'''

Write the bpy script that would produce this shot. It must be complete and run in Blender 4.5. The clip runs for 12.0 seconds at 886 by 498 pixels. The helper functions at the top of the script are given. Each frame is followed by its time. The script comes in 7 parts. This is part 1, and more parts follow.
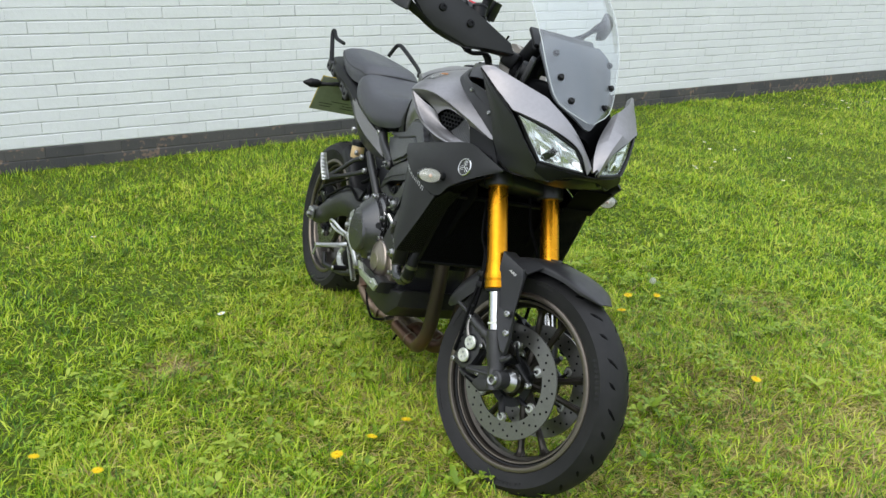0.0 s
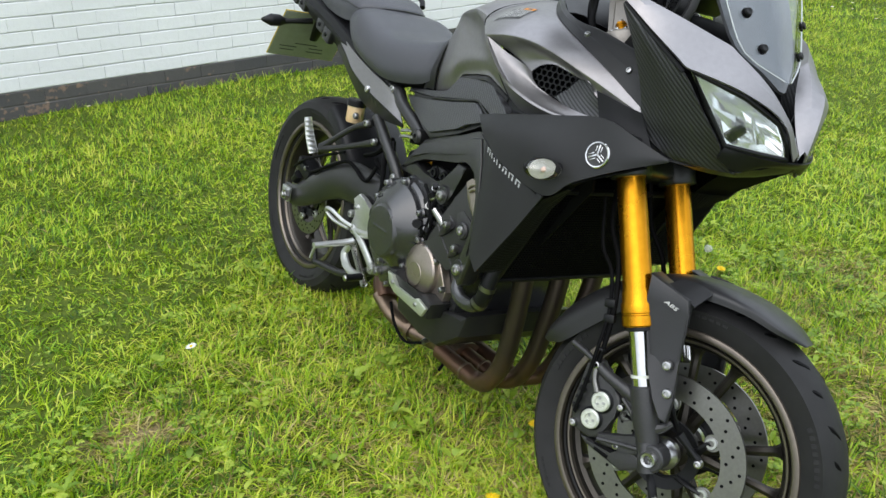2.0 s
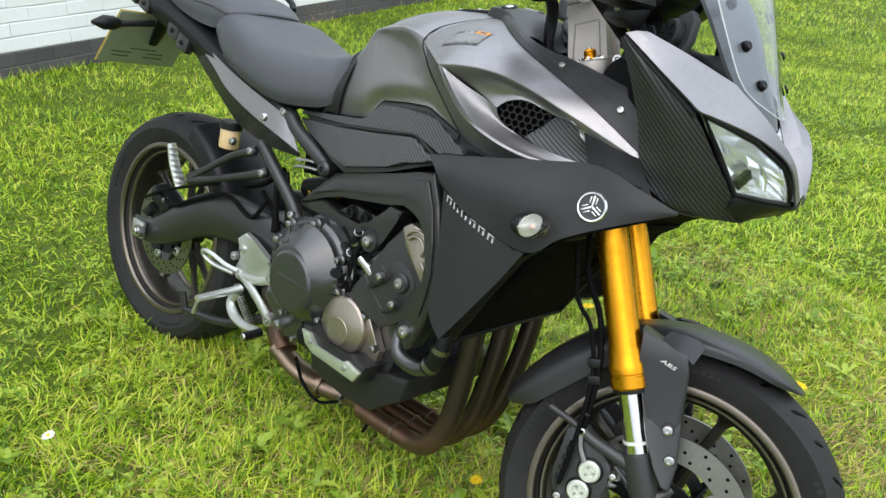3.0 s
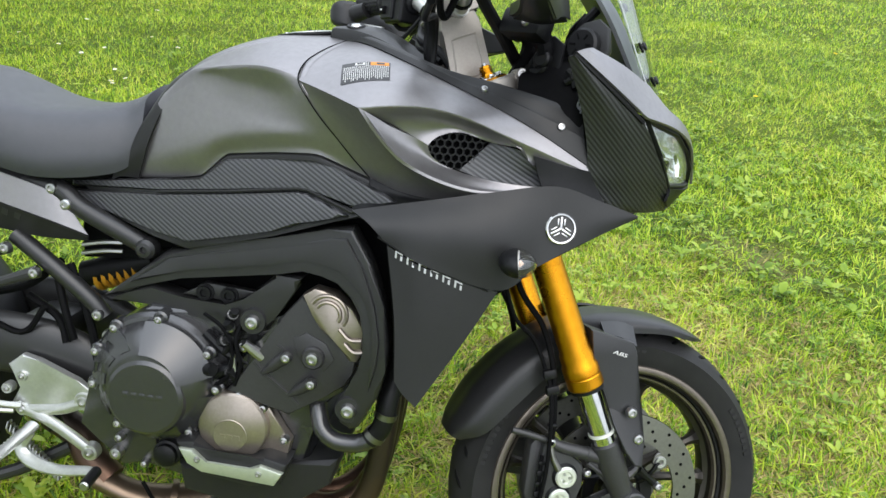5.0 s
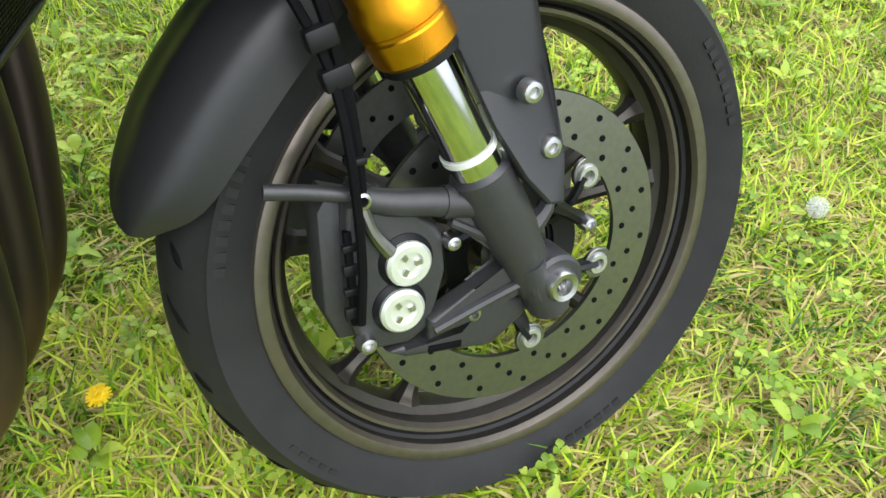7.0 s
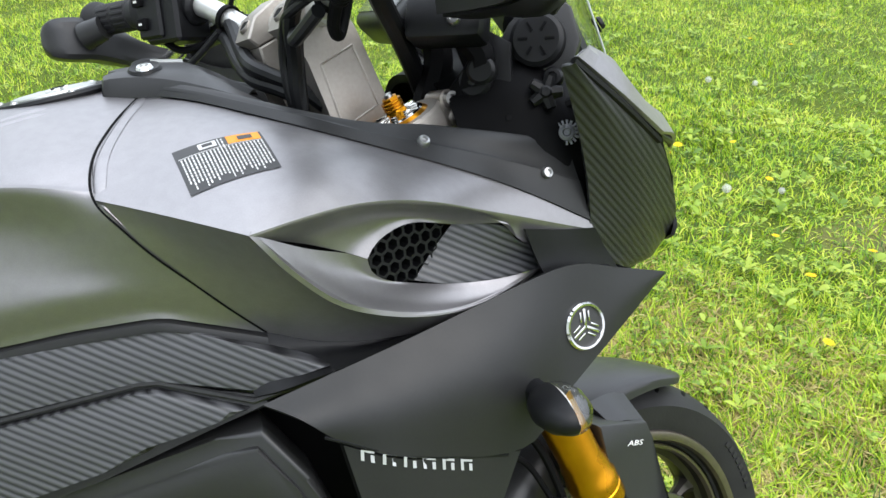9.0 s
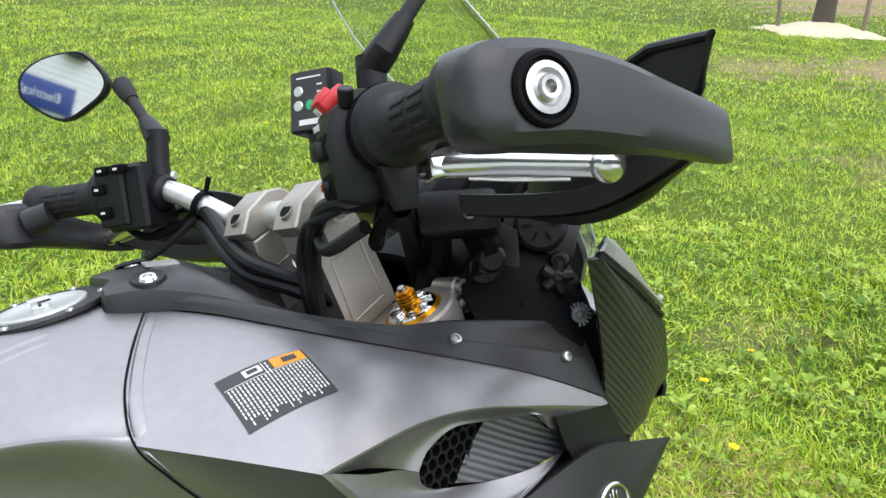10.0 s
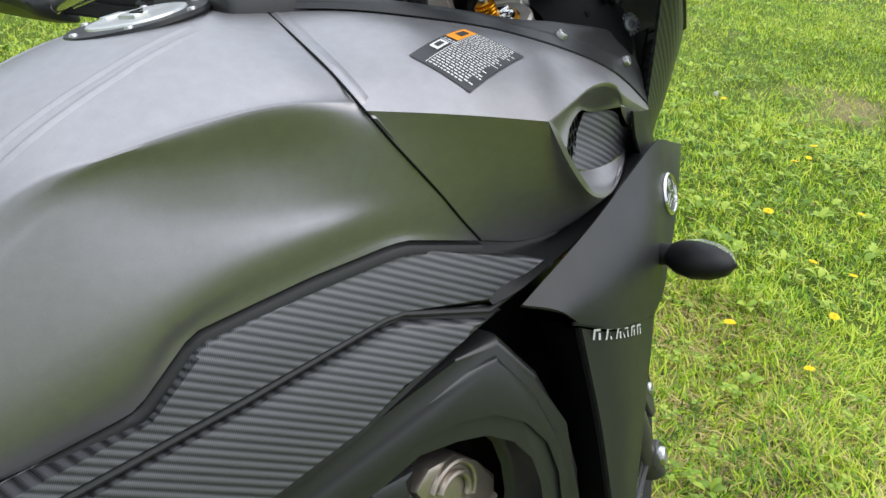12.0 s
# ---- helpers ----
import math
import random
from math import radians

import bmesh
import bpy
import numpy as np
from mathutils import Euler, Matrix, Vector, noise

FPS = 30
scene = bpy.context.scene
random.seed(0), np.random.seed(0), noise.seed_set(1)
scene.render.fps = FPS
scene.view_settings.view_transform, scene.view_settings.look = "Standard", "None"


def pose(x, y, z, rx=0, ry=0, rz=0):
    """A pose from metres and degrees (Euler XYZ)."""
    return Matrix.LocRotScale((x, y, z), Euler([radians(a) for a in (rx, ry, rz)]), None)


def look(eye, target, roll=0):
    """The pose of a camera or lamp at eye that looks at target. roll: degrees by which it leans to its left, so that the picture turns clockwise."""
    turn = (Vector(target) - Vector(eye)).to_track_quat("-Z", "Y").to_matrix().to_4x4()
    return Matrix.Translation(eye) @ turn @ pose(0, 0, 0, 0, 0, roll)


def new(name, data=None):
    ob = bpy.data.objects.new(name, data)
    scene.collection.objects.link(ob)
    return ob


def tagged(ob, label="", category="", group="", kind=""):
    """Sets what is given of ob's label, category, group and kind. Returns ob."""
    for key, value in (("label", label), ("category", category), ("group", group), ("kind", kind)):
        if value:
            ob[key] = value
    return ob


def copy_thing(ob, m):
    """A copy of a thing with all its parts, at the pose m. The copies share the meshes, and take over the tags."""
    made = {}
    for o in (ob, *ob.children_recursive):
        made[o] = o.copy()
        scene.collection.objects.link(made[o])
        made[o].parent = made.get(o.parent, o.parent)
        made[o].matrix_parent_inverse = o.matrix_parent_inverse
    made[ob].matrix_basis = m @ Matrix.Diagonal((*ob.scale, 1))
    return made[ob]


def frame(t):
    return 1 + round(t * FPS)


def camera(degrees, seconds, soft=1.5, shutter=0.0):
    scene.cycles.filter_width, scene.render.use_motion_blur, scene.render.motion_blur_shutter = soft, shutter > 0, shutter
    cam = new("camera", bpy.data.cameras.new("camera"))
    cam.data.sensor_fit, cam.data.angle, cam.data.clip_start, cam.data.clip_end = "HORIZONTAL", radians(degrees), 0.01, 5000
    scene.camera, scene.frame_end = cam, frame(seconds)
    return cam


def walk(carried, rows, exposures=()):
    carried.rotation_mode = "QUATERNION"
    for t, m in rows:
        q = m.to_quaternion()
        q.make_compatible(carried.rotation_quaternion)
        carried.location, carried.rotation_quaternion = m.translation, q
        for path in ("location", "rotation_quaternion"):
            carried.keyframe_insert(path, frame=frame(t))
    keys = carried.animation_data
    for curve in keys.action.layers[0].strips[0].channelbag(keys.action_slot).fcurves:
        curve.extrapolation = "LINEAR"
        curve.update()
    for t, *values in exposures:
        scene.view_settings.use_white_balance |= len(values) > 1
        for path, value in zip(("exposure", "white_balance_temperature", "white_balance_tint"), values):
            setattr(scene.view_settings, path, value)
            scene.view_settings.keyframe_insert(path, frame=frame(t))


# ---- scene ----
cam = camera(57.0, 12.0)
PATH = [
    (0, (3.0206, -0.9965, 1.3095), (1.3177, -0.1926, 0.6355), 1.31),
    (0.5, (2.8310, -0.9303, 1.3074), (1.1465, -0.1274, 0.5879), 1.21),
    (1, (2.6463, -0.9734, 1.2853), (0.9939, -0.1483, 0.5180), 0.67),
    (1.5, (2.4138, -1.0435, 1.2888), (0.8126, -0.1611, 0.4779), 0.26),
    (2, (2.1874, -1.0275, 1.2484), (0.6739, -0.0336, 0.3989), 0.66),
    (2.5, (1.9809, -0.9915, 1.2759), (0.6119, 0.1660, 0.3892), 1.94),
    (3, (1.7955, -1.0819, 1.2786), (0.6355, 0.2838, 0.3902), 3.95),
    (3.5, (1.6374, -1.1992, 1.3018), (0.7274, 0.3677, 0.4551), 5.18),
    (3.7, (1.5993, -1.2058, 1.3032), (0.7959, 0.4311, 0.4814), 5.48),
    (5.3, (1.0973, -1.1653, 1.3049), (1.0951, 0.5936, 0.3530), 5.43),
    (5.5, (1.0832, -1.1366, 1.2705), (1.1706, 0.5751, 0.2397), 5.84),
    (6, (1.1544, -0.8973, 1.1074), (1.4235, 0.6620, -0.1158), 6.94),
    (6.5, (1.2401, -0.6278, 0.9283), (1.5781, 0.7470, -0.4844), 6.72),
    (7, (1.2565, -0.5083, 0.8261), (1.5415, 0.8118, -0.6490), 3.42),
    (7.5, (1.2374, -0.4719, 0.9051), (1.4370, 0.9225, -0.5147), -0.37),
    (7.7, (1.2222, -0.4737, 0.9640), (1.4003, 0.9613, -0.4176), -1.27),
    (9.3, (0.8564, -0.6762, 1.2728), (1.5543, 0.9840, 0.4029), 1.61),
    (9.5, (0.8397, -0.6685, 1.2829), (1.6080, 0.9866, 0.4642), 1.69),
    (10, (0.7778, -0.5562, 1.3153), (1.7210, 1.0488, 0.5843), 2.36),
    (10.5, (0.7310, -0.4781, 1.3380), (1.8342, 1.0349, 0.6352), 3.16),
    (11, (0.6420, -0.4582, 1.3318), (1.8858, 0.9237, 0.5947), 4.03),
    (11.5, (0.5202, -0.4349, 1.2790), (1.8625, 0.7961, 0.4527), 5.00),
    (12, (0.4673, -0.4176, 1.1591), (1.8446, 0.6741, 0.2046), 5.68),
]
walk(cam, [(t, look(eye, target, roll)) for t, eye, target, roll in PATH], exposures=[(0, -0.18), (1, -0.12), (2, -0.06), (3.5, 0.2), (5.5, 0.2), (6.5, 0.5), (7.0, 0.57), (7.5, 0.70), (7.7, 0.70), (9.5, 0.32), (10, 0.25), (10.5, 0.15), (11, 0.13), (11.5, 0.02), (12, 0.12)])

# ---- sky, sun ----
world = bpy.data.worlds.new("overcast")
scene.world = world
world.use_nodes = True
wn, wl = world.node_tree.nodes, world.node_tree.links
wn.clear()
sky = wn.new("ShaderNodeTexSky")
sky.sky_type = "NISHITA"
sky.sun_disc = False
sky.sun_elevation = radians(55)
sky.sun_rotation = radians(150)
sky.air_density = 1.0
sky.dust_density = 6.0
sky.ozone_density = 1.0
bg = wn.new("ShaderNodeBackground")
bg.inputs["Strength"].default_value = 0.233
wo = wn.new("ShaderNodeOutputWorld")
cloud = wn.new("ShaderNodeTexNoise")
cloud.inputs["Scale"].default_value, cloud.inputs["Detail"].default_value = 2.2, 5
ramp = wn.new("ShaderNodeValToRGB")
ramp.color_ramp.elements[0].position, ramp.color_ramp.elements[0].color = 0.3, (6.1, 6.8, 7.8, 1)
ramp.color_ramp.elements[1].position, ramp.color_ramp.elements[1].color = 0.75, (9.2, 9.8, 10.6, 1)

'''

### Goal
Gather from the data above every line with the string "render".

### Correct response
scene.render.fps = FPS
    scene.cycles.filter_width, scene.render.use_motion_blur, scene.render.motion_blur_shutter = soft, shutter > 0, shutter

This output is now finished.